Ingredients
Peruvian-style Grilled Chicken with Inca Salad:
- 2.2 lb (1 kg) boneless, skinless chicken thighs
- 1/4 tsp (1.25 mL) cayenne pepper, ground
- 3 tbsp (45 mL) low-sodium soy sauce
- 1/4 cup (60 mL) lime juice
- 5 cloves garlic, minced
- 2 tsp (10 mL) cumin, ground
- 1 tsp (5 mL) paprika, ground
Inca Salad:
- 1 cup (250 mL) quinoa
- 1 jalapeño pepper, seeded, chopped
- 1 tomato(es), medium, chopped
- 1 English cucumber, small, chopped
- 1/4 cup (60 mL) mint, fresh, minced
- 1/4 cup (60 mL) lime juice
- 2 tbsp (30 mL) olive oil
- 1/2 tsp (2.5 mL) black pepper, freshly ground
Instructions
- Peruvian-style Grilled Chicken with Inca Salad
- 1 Whisk marinade together in medium size bowl by combining cayenne pepper, soy sauce, lime juice, garlic, cumin and paprika.

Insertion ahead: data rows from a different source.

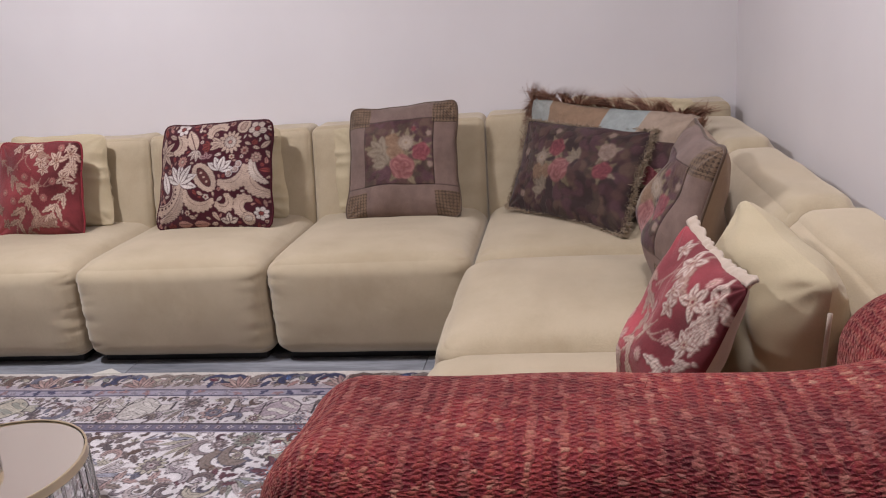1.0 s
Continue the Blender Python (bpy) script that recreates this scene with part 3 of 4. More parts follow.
def wall(name, size, centre):
    return tagged(part(name, box(size, centre), WALL, None, "", False), "plain warm white painted plaster wall", "wall", kind="structure")


wall("wall_north", (EAST - WEST + 0.3, 0.15, CEIL), ((EAST + WEST) / 2, NORTH + 0.075, CEIL / 2))
wall("wall_east", (0.15, NORTH - SOUTH, CEIL), (EAST + 0.075, (NORTH + SOUTH) / 2, CEIL / 2))
wall("wall_west", (0.15, NORTH - SOUTH, CEIL), (WEST - 0.075, (NORTH + SOUTH) / 2, CEIL / 2))
wall("wall_south", (EAST - WEST + 0.3, 0.15, CEIL), ((EAST + WEST) / 2, SOUTH - 0.075, CEIL / 2))
tagged(part("ceiling", box((EAST - WEST + 0.3, NORTH - SOUTH + 0.3, 0.12), ((EAST + WEST) / 2, (NORTH + SOUTH) / 2, CEIL + 0.06)), CEILING, None, "", False), "plain white ceiling", "ceiling", kind="structure")
floor = tagged(part("floor", box((EAST - WEST + 0.3, NORTH - SOUTH + 0.3, 0.1), ((EAST + WEST) / 2, (NORTH + SOUTH) / 2, -0.056)), GROUT, None, "", False), "glossy grey streaked marble tile floor", "floor", kind="structure")
for name, size, centre in (("baseboard", (EAST - WEST, 0.014, 0.09), ((EAST + WEST) / 2, NORTH - 0.008, 0.045)), ("baseboard", (0.014, NORTH - SOUTH - 0.03, 0.09), (EAST - 0.008, (NORTH + SOUTH) / 2, 0.045))):
    tagged(part(name, box(size, centre, 0.003), SKIRT, None, "", False), "dark grey stone skirting board along the wall", "baseboard", kind="structure")
# Fixture bodies are made up for lamps that stay out of view.
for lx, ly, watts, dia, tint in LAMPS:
    t_ = thing("ceiling_light", "assumed round flush white ceiling light out of view, switched on", "ceiling light", pose(lx, ly, CEIL), group="ceiling lights")
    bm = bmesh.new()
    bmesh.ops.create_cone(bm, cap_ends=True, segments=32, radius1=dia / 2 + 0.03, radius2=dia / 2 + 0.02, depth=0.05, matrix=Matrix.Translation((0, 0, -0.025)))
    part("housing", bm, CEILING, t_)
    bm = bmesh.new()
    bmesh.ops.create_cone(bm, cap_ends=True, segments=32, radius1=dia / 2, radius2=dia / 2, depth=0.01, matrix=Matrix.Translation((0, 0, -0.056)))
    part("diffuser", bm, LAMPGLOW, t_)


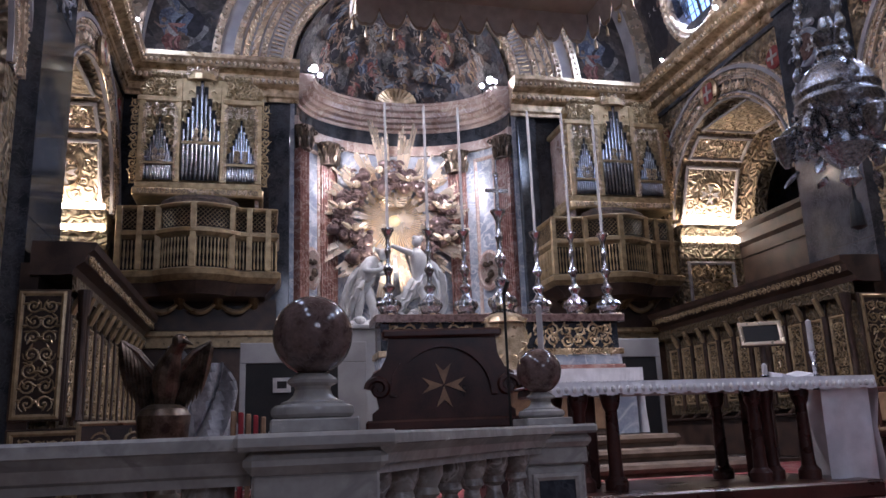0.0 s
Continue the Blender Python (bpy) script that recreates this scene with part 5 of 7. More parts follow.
def gallery(sx):
    th = thing("organ_gallery", "curved gilded singing gallery with spindles and lattice", "gallery", "organ galleries", at=(sx * 5.45, 19.0, 0))
    pl = gallery_plan()
    band = lambda prof: run(prof, pl)
    part("floor_slab", band([(-0.6, 5.22), (0.0, 5.26), (0.14, 5.38), (0.16, 5.50), (0.04, 5.56), (-0.6, 5.56)]), GALLERYGOLD, th, "", True)
    part("middle_rail", band([(-0.06, 6.30), (0.02, 6.32), (0.10, 6.40), (0.10, 6.48), (0.0, 6.54), (-0.06, 6.54)]), GALLERYGOLD, th, "", True)
    part("top_rail", band([(-0.05, 7.02), (0.03, 7.04), (0.06, 7.10), (0.03, 7.14), (-0.05, 7.14)]), GALLERYGOLD, th, "", True)
    # black sheet that puts the gallery's inner shade into colour
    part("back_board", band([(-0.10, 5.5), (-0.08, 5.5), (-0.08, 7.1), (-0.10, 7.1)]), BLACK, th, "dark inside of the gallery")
    n = 0
    rail = M()
    lat = M()
    P = np.array([(p[0], p[1]) for p in pl])
    seg = np.linalg.norm(np.diff(P, axis=0), axis=1)
    L = np.concatenate([[0], np.cumsum(seg)])
    tot = L[-1]
    at = lambda s: (np.interp(s, L, P[:, 0]), np.interp(s, L, P[:, 1]))
    s = 0.05
    while s < tot:
        x, y = at(s)
        rail.lathe([(0.012, 5.58), (0.026, 5.66), (0.014, 5.8), (0.03, 5.95), (0.014, 6.1), (0.026, 6.24), (0.012, 6.3)], (x, y - 0.01, 0), 6)
        s += 0.085
    tagged(part("spindle_rail", rail, GALLERYGOLD, th, "turned gilded spindles", True), kind="stuff")
    k = 0
    s = 0.0
    while s < tot - 0.12:
        for z in np.arange(6.56, 7.0, 0.11):
            for d in (-1, 1):
                (x0, y0), (x1, y1) = at(s if d > 0 else s + 0.11), at(s + 0.11 if d > 0 else s)
                lat.rod((x0, y0 - 0.01, z), (x1, y1 - 0.01, z + 0.11), 0.009, 4)
        s += 0.11
    tagged(part("lattice", lat, STALLGOLD, th, "diagonal gilded lattice"), kind="stuff")
    for q in (1.35, 1.40 + 0.42, 2.25, 2.25 + 0.95, 2.25 + 1.9, 4.6, 5.05):
        x, y = at(min(q, tot))
        part("post", M().box(x - 0.07, x + 0.07, y - 0.09, y + 0.03, 5.55, 7.12, 0.012), GALLERYGOLD, th)
    bx = M().tube([[(u * k, y * k + 0.3 * (1 - k), z) for u, y, a, b in pl] for k, z in ((1.0, 5.25), (0.9, 5.05), (0.86, 4.95))], True)
    part("underside", bx, WOOD, th, "dark wooden underside")
    for u in (-1.3, -0.45, 0.45, 1.3):
        t = np.linspace(0, 1, 10)
        c = M().path(np.stack([np.full(10, u), 1.15 - 1.0 * t ** 1.5, 4.25 + 0.85 * t ** 0.6], 1), np.linspace(0.10, 0.14, 10), 8, 1.0, (1, 0, 0))
        part("bracket", c, STALLGOLD, th, "", True)
    for u0 in (-0.87, 0.0, 0.87):
        t = np.linspace(-1, 1, 13)
        part("garland", M().path(np.stack([u0 + 0.36 * t, np.full(13, 0.55), 4.66 + 0.2 * t * t], 1), 0.05 + 0.03 * (1 - t * t), 7), STALLGOLD, th, "", True)
    part("base_wall", M().box(-1.85, 1.85, 0.7, 1.35, FL, 5.0), WOOD, th, "dark panelled wall below")
    part("base_cornice", M().box(-2.0, 2.0, 0.45, 0.75, 4.05, 4.2, 0.03).box(-1.95, 1.95, 0.55, 0.75, 3.8, 4.05), STALLGOLD, th)
    hood = M().tube([[(0.95 * math.cos(t) * q, 0.05 - 0.45 * abs(math.sin(t)) * q, 7.12 + z) for t in np.linspace(0, math.pi, 13)] for q, z in ((1, 0), (0.95, 0.16), (0.7, 0.28), (0.3, 0.33))], True)
    part("hood", hood, PBROWN, th, "brown curved hood", True)
    return th


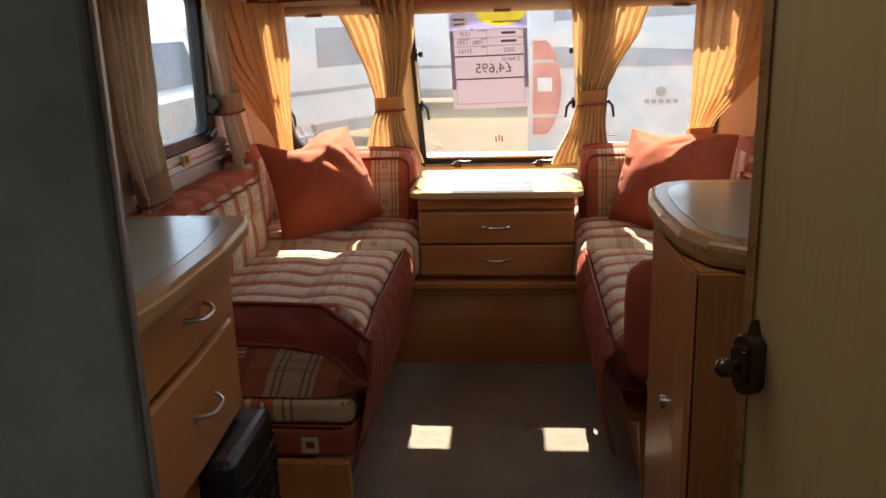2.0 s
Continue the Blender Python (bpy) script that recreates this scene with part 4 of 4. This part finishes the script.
for y0, y1, z0, z1 in ((1.33, 1.885, 0.755, 0.905), (1.33, 1.885, 0.50, 0.738), (0.65, 1.305, 0.16, 0.905)):
    bm = box(-0.598, -0.566, y0, y1, z0, z1, 0.008)
    bmesh.ops.bisect_plane(bm, geom=bm.verts[:] + bm.edges[:] + bm.faces[:], plane_co=(0, (y0 + y1) / 2, 0), plane_no=(0, 1, 0))
    for v in bm.verts:
        v.co = k_front(v.co)
    d = part("drawer" if y0 > 1 else "cabinet_door", bm, BEECH_Y if y0 > 1 else BEECH, kc)
    zc, yc = (z0 + z1) / 2 + 0.012, (y0 + y1) / 2 + 0.02
    hx = k_front(Vector((-0.564, yc, 0))).x
    part("handle", bar((hx - 0.001, yc, zc), (0, 1, 0), (1.25, 0, 0), 0.060, 0.008, 0.0050), CHROME, d, "bowed chrome bar handle")
# black heater grille low down by the bench
h = thing("heater", (-0.66, 1.75, 0.0), "black slatted heater standing low beside the bench", "heater")
part("body", box(-0.74, -0.52, 1.62, 1.925, 0.0, 0.49, 0.025, 3), PLASTIC, h)
for k in range(11):
    z = 0.06 + 0.036 * k
    part("slat", tube([Vector((-0.519, 1.64, z)), Vector((-0.505, 1.70, z + 0.004)), Vector((-0.50, 1.78, z + 0.006)), Vector((-0.505, 1.86, z + 0.004)), Vector((-0.519, 1.91, z))], 0.005, sides=6), GLOSSY, h, "glossy black slat")

# tall end panel with a curved edge between kitchen and lounge
pts = [(-1.085, KZ), (-1.02, KZ), (-1.03, 1.10), (-1.03, 1.20), (-1.018, 1.30), (-0.992, 1.38), (-0.965, 1.42), (-0.94, 1.455), (-0.896, 1.507), (-0.864, 1.537), (-0.836, 1.566), (-0.803, 1.62), (-0.783, 1.662), (-0.770, 1.715), (-0.766, 1.80), (-0.768, 1.94), (-1.085, 1.94)]
dv = thing("divider", (-1.05, 1.97, KZ), "tall divider between kitchen and lounge with a sweeping edge", "divider")
part("curved_panel", prism(pts, 1.975, 2.000, put=lambda u, v, h: Vector((u, h, v)), bevel=0.004), BEECH, dv)
part("post", box(-1.085, -1.01, 1.86, 1.975, KZ, 1.94, 0.004), BEECH, dv, "beech upright board")
solid("kitchen_shelf", box(-1.085, -0.97, 1.05, 1.86, 1.235, 1.265, 0.006), BEECH_Y, "narrow beech wall shelf over the worktop", "shelf")
kl = thing("kitchen_locker", (-0.95, 1.3, 1.58), "beech overhead kitchen locker with flap doors", "locker")
part("body", box(-1.085, -0.885, 0.58, 1.972, 1.60, 1.94), BEECH_Y, kl)
for a, b in ((0.60, 1.27), (1.28, 1.955)):
    part("locker_door", box(-0.885, -0.862, a, b, 1.63, 1.92, 0.006), MAPLE_Y, kl, "pale maple flap door")
part("light_rail", box(-0.905, -0.858, 0.58, 1.972, 1.585, 1.622, 0.01, 3), MAPLE_Y, kl)
sk = thing("wall_socket", (-1.08, 1.72, 1.08), "cream wall switch plate beside a black socket", "socket")
part("plate", box(-1.088, -1.074, 1.55, 1.66, 1.02, 1.14, 0.006), CREAM, sk)
part("black_socket", box(-1.088, -1.066, 1.69, 1.745, 1.0, 1.16, 0.012, 3), PLASTIC, sk, "black rounded socket")

# net pocket on the left wall
nt = thing("net_pocket", (-1.08, 2.14, 0.96), "black netted storage pocket on the wall", "net")
NP = [(2.03, 1.165), (2.235, 1.185), (2.245, 0.962), (2.03, 0.948)]
part("frame", tube([Vector((-1.074, y, z)) for y, z in ((2.005, 1.16), (2.12, 1.174), (2.225, 1.188), (2.238, 1.18), (2.246, 1.06), (2.248, 0.972), (2.236, 0.962), (2.12, 0.954), (2.005, 0.945))], 0.0085, sides=8), PLASTIC, nt)
net = bmesh.new()
s = 0.019
for i in range(-1, 9):
    for j in range(-1, 10):
        cy, cz = 2.005 + i * s * 1.732 + (j % 2) * s * 0.866, 0.955 + j * s * 1.5
        for k in (0, 1, 2):
            a0, a1 = radians(60 * k + 30), radians(60 * k + 90)
            p, q = (cy + s * math.cos(a0), cz + s * math.sin(a0)), (cy + s * math.cos(a1), cz + s * math.sin(a1))
            if all(2.0 < u[0] < 2.246 and 0.95 < u[1] < 1.184 for u in (p, q)):
                tube([Vector((-1.072, *p)), Vector((-1.068, (p[0] + q[0]) / 2, (p[1] + q[1]) / 2)), Vector((-1.072, *q))], 0.0024, net, 5)
part("net", net, RUBBER, nt, "black hexagonal netting")

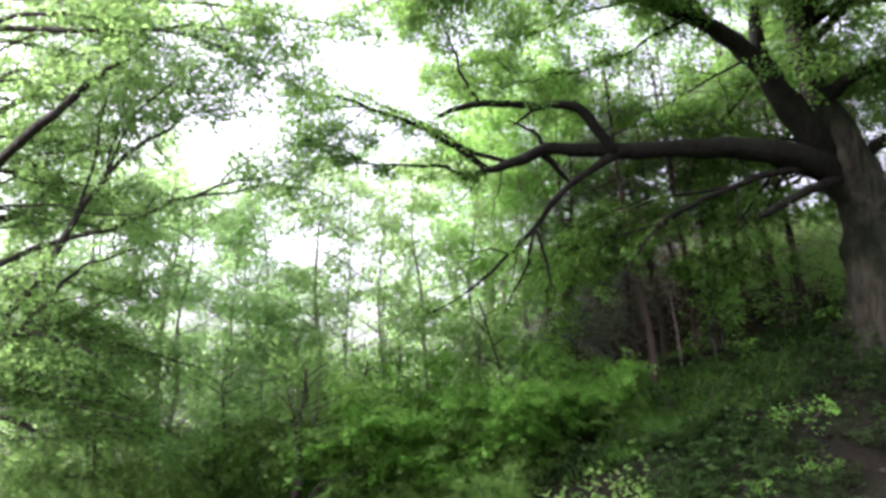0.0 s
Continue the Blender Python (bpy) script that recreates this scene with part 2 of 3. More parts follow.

- 2 Place chicken thighs in glass bowl or resealable plastic bag and pour marinade over. On outside of bag, massage marinade into the chicken. Marinate in the refrigerator for at least 3 hours or preferably overnight.
- 3 Preheat grill to medium-high.
- 4 Grill over medium heat turning once, until fully cooked and browned – about 20 minutes or until chicken reaches an internal temperature of 165°F (74°C). If you can't grill it, broil it under a broiler heated to medium-high and watch carefully to make sure it doesn't burn. Flip it over half way through cooking.
- Inca Salad
- 1 Cook quinoa according to package directions in unsalted water.
- 2 Toss with the minced jalapeno pepper, tomato, cucumber, fresh mint, olive oil, lime and pepper.